El azar ha querido que coincidieran en el tiempo el jubileo de la reina de Inglaterra y la emisión de una serie televisiva dedicada a los Borbones españoles. Al otro lado del canal, en la verde Albión, fanfarrias, desfiles de soldaditos de plomo, carrozas de oro y un mercadillo de chucherías con los colores de la unionjack y la cara de la abuelita. En la meseta ibérica, una camilla de quirófano donde abren en canal a la dinastía reinante en busca del patógeno que la aqueja históricamente. Allá, una euforia sobreactuada, que lleva al chiflado primer ministro a reclamar la vuelta al sistema imperial de pesas y medidas. Acá, un estado de estupor en el que, una vez más, no sabemos quiénes somos y no hay más consuelo que los euros que llegan de Bruselas ni más certidumbre que las órdenes militares que vienen de Washington. Diríase que la monarquía inglesa se apoya en la confianza que el país tiene en sí mismo, y la monarquía española hace equilibrios en lo alto de la pirámide porque en la base todo es discordia entre los costaleros o castellers o como quieran llamarse.

Podría establecerse un patrón que explicara los dos hechos históricos y los sentimientos que despiertan, y se formularía más o menos así: la estabilidad y credibilidad de una monarquía se mide por su continuidad histórica y por el patrimonio privado de la familia real, que le permite vivir con opulencia sin rendir cuentas al pueblo. En Reino Unido se dan esas dos condiciones; en España, ninguna de las dos. Nuestros Borbones han sido una dinastía intermitente y sus representantes estaban a la última pregunta cuando llegaron al trono. No todo es mérito de los Windsor ni culpa de los Borbón. Echemos la vista atrás, al siglo XIX, por ejemplo. No es lo mismo reinar sobre un país en plena expansión imperial que sobre otro que está de retirada hacia sus fronteras domésticas. Los gorrones se soportan mejor en la primera circunstancia y resultan insufribles en la segunda.
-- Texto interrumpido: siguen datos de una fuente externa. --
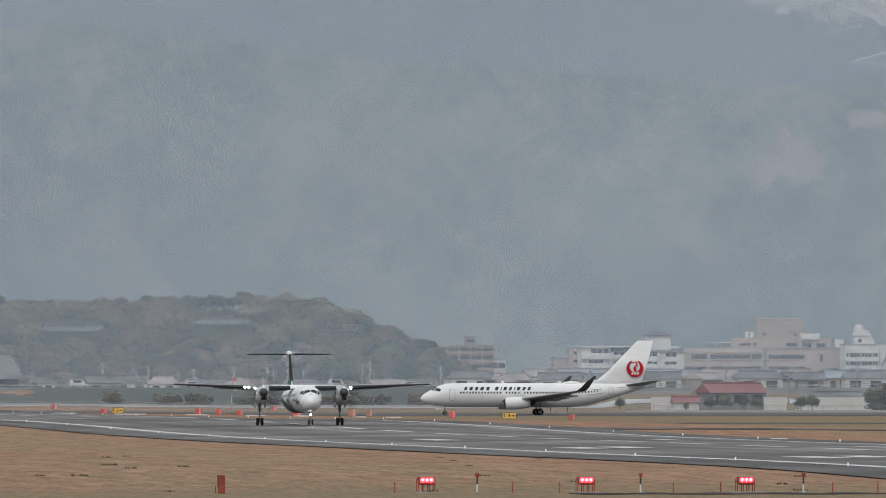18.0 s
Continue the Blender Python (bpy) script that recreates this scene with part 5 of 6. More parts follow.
M_TILE_PALE = mat("pale_grey_roof_tiles", (0.42, 0.37, 0.35), 0.75, scale=1.2, vary=0.2, big=0.15)
M_ROOF_BLUE = mat("pale_blue_grey_roofing", (0.36, 0.4, 0.43), 0.6, scale=1.0, vary=0.15, big=0.15)
M_TILE_RED = mat("red_metal_roof", (0.31, 0.12, 0.115), 0.6, scale=0.8, vary=0.15, big=0.15)
M_ROOF_GREEN = mat("green_copper_roof", (0.2, 0.33, 0.25), 0.7, scale=0.8, vary=0.12, big=0.15)
M_WINDOW = mat("far_window_glass", (0.07, 0.072, 0.078), 0.25, scale=0.5, vary=0.3, big=0.3)
M_BRICK = mat("dull_red_brick_wall", (0.46, 0.31, 0.28), 0.9, scale=1, vary=0.15, big=0.1)
M_TIMBER = mat("dark_temple_timber", (0.06, 0.05, 0.045), 0.85, scale=1, vary=0.2, big=0.2)


def block(name, label, x0, x1, y, depth, z0, z1, wall, floors, bays, balcony=False, roof_slab=True, base_dark=None, category="building", parent=None):
    """A flat-roofed block facing the field: walls, a window for each bay and floor, optional balcony fronts."""
    w, h = x1 - x0, z1 - z0
    ob = thing(name, label, category, at=pose((x0 + x1) / 2, y, 0)) if parent is None else parent
    ox = 0.0 if parent is None else (x0 + x1) / 2 - parent.matrix_basis.translation.x
    oy = 0.0 if parent is None else y - parent.matrix_basis.translation.y
    def place(o):
        if parent is not None:
            o.matrix_basis = Matrix.Translation((ox, oy, 0))
        return o
    wallp = place(part("wall", boxm(-w / 2, w / 2, 0, depth, z0, z1), wall, ob))
    if roof_slab:
        place(part("roof", boxm(-w / 2 - 0.25, w / 2 + 0.25, -0.25, depth + 0.25, z1, z1 + 0.35), M_CONCRETE, ob))
    fh, bw = h / max(floors, 1), w / max(bays, 1)
    # panes widened into near-continuous dark bands: glass, with balcony shade put into its colour
    wm = link_mesh("window", boxm(-bw * 0.44, bw * 0.44, -0.06, 0.02, fh * 0.42, fh * 0.78), M_WINDOW)
    bal = link_mesh("balcony", boxm(-bw * 0.48, bw * 0.48, -0.9, -0.02, fh * 0.0, fh * 0.4), wall) if balcony else None
    for f in range(floors):
        for k in range(bays):
            m = Matrix.Translation((ox - w / 2 + bw * (k + 0.5), oy, z0 + fh * f))
            share("window", wm, ob, m)
            if bal:
                share("balcony", bal, ob, m)
    return ob


PLANE = {"hospital": 4480.0, "white_apartment_block": 4480.0, "hospital_wing": 4480.0, "beige_annex": 4480.0}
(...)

La monarquía británica supo incorporar tempranamente a la burguesía comercial e industrial (no sin que a algún monarca le costara la cabeza), y las dádivas que se recibían de las colonias de ultramar, de las que vivía la clase media  en una sociedad sólidamente estamentada, dieron estabilidad al sistema. Los modernos borbones españoles reinaban sobre un país feudal, de terratenientes en el casino, clérigos sermoneadores en el púlpito y militares inquietos en el cuartel, mientras la burguesía exhibía una impotencia desesperante para hacer su revolución, lo cual explica otro rasgo diferencial entre las dos monarquías: la británica es inequívocamente liberal y la española tiende instintivamente a un modelo autoritario, que no se aviene con el variado y contradictorio mapa político del país. La oportunidad histórica de don Juan Carlos fue excepcional porque le llevó al trono el fin de una dictadura que parecía interminable sin otra opción que restaurar la democracia, para lo que tuvo que traicionar a su padre biológico y a su padre político, mientras permanecía intacta en él la cosmovisión medieval de un rey que hace lo que le da la real gana.

Y llegamos al  final de la fábula. Esos balbuceos republicanos que se oyen estos días en nuestro país según los cuales todos somos iguales ante la ley, de los que a veces se ha hecho eco también el rey emérito en sus cínicos y tediosos discursitos navideños, son una solemne sandez que escandalizaría a la reina de Inglaterra, que, por cierto, nunca hace discursos personales. El fundamento de una monarquía es que el rey o reina no es igual a sus súbditos. La relación entre ambos polos no es un contrato social ni una constitución política (el rey emérito nunca acató la constitución del 78 en cuyo artículo 57.1 aparece como origen e inspirador del nuevo régimen) sino una sentimentalidad nutrida por la confianza del país en sí mismo y que la ciudadanía ve reflejada en la figura real. Este trampantojo se llamó aquí hace unos años juancarlismo y parece estar vigente y operativo con la reina de Inglaterra mientras que en España lo estamos recomponiendo malamente como un jarrón o un espejo rotos. Una vez más.